71-Year-Old Woman Faces Drug Charges Great-Grandmother Accused Of Selling Crack Cocaine
Spokane prosecutors have charged a 71-year-old great-grandmother with selling crack cocaine, making her the oldest person in the county currently facing felony drug charges.
Authorities accuse Arctura Warfield of selling $50 worth of crack cocaine to a police informant on April 17, 1996.
Though she has no criminal record in Spokane County, police say Warfield is an active member of a drug-dealing family that operated out of her East Central home.
Warfield’s son, 47-year-old Earnest Finnie, was sentenced in March to a 42-month prison term for selling crack to the same informant at about the same time.
His son, Earnest Finnie Jr., 20, awaited a verdict Thursday in Superior Court after standing trial on a crack-dealing charge.
Prosecutors offered Warfield a two-year prison term in exchange for pleading guilty.
If she goes to trial instead, they’re threatening to charge Warfield as an accessory in the two other sales her son and grandson were charged with.
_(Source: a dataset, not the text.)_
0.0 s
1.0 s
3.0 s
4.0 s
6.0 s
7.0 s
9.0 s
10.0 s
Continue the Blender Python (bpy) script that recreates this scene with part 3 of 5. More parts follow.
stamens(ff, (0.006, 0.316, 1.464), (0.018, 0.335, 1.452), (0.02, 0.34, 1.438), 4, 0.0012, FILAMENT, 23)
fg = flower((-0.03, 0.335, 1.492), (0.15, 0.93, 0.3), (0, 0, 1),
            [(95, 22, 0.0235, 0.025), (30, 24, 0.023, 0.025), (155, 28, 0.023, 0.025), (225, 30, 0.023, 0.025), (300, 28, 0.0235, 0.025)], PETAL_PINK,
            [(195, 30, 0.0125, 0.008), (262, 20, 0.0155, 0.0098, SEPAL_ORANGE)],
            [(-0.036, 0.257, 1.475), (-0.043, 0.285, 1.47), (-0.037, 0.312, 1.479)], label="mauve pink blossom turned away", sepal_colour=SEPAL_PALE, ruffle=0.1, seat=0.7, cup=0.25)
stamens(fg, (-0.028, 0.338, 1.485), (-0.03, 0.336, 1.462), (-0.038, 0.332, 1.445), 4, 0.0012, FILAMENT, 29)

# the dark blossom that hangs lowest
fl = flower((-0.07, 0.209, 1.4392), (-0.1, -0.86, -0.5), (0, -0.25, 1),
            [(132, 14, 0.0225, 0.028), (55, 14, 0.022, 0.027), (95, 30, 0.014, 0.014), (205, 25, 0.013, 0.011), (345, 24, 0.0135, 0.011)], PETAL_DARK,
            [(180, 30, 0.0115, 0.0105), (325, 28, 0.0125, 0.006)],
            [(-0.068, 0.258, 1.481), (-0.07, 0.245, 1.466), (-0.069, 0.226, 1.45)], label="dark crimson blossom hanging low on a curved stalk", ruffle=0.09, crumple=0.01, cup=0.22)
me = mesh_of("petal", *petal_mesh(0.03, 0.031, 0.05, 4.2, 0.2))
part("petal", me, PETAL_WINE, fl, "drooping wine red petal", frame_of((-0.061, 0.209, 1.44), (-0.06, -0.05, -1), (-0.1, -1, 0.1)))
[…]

They say on those occasions she took money, then got her son or grandson to hand over the drugs.
Warfield denies taking part in any crack sales. Her trial is set for Oct. 6.
Her attorney, Lorraine Parlange, has refused the plea bargain, saying, “We are contesting all the facts in this case.”
Parlange said she’s amazed that prosecutors and police claim Warfield and her relatives were running a major drug house.
“If this was such a big family of drug dealers, how could they search the house the day of the ‘sale’ and find nothing there?” Parlange asked.
Deputy Prosecutor Sharon Aizer declined to comment on the case, saying she wants to avoid prejudicing potential jurors.
Warfield, her son and grandson were all arrested last year after police said they arranged several “controlled buys” at Warfield’s home last April.
In all three cases, prosecutors are relying on the testimony of informant J.D. Bailey, a former cocaine addict who has been paid $50 per drug buy he arranges. Bailey acknowledged his past drug use and informant work during Earnest Finnie Jr.’s trial this week.
Deputy Prosecutor Claude Montecucco, the acting drug team leader in the prosecutor’s office, said he has never seen someone as old as Warfield charged with drug trafficking.
“This is out of the usual in that way,” Montecucco said. If Warfield goes to trial, prosecutors will also use a videotape taken on April 17, 1996, allegedly showing the sale of drugs by Warfield to Bailey.
Said Spokane police detective Brad Thoma: “She did deliver crack that one time, and she was an accomplice on two other buys.”
Asked why a trained police dog found no illegal drugs at Warfield’s home the evening of the alleged sale, Thoma said: “That’s not at all unusual. It happens frequently. They hide it somewhere or they’ve run out. There are many reasons that happens.”
Dick Sanger, a county public defender who represented Earnest Finnie Jr. during this week’s trial, expressed concern over the deal being offered Warfield in exchange for a guilty plea.
“Putting her into prison for two years could be a life sentence for someone like that,” he said.
Parlange said Warfield has lived in Spokane since 1952 and is now the primary caregiver to her 11-year-old great-granddaughter.